Cette position classique réaffirme que la faute disciplinaire obéit à sa propre logique, fondée sur le respect des obligations statutaires. L’arrêt précise que les faits reprochés, à savoir la fourniture à un contribuable contrôlé « des éléments lui permettant de faire face au contrôle », sont constitutifs de « manquements à l’obligation de discrétion professionnelle, de neutralité et d’impartialité et au devoir de loyauté ». La cour valide ainsi la qualification juridique retenue par l’administration, considérant que le comportement de l’agent a rompu le lien de confiance qui doit l’unir à sa hiérarchie.
B. Une appréciation mesurée de la proportionnalité de la sanction
Enfin, la cour exerce son contrôle sur la proportionnalité de la sanction infligée. Bien que le juge de l’excès de pouvoir effectue un contrôle normal en la matière, il fait preuve d’une certaine retenue lorsqu’il examine les choix de l’administration. En l’espèce, le juge estime qu’une exclusion temporaire de fonctions de deux mois n’est pas disproportionnée. Pour ce faire, il prend en considération plusieurs éléments aggravants.

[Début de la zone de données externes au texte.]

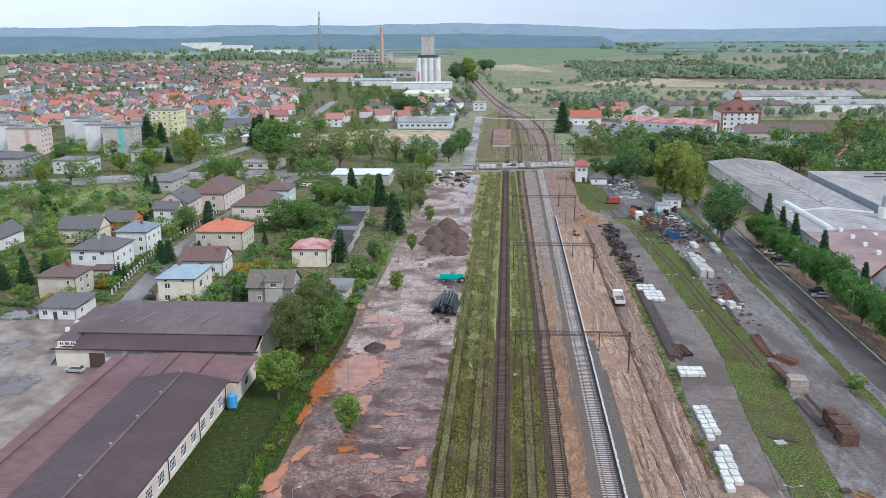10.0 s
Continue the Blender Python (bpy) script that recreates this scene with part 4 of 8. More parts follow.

Il retient d’abord « la nature des responsabilités exercées par l’agent », signifiant qu’un cadre supérieur est soumis à des obligations déontologiques renforcées. Ensuite, il considère le caractère « inapproprié de sa relation avec un contribuable », incompatible avec ses devoirs. Fait notable, la cour admet que l’autorité disciplinaire pouvait légalement prendre en compte « le retentissement de ces faits dans la presse locale et l’atteinte à la réputation des services qu’elle induit », et ce, même si le fonctionnaire n’est pas à l’origine de cette médiatisation. La protection de l’image de l’administration devient ainsi un critère pertinent dans l’appréciation de la gravité d’une faute, justifiant une sanction qui, au regard des seuls faits, aurait pu paraître sévère.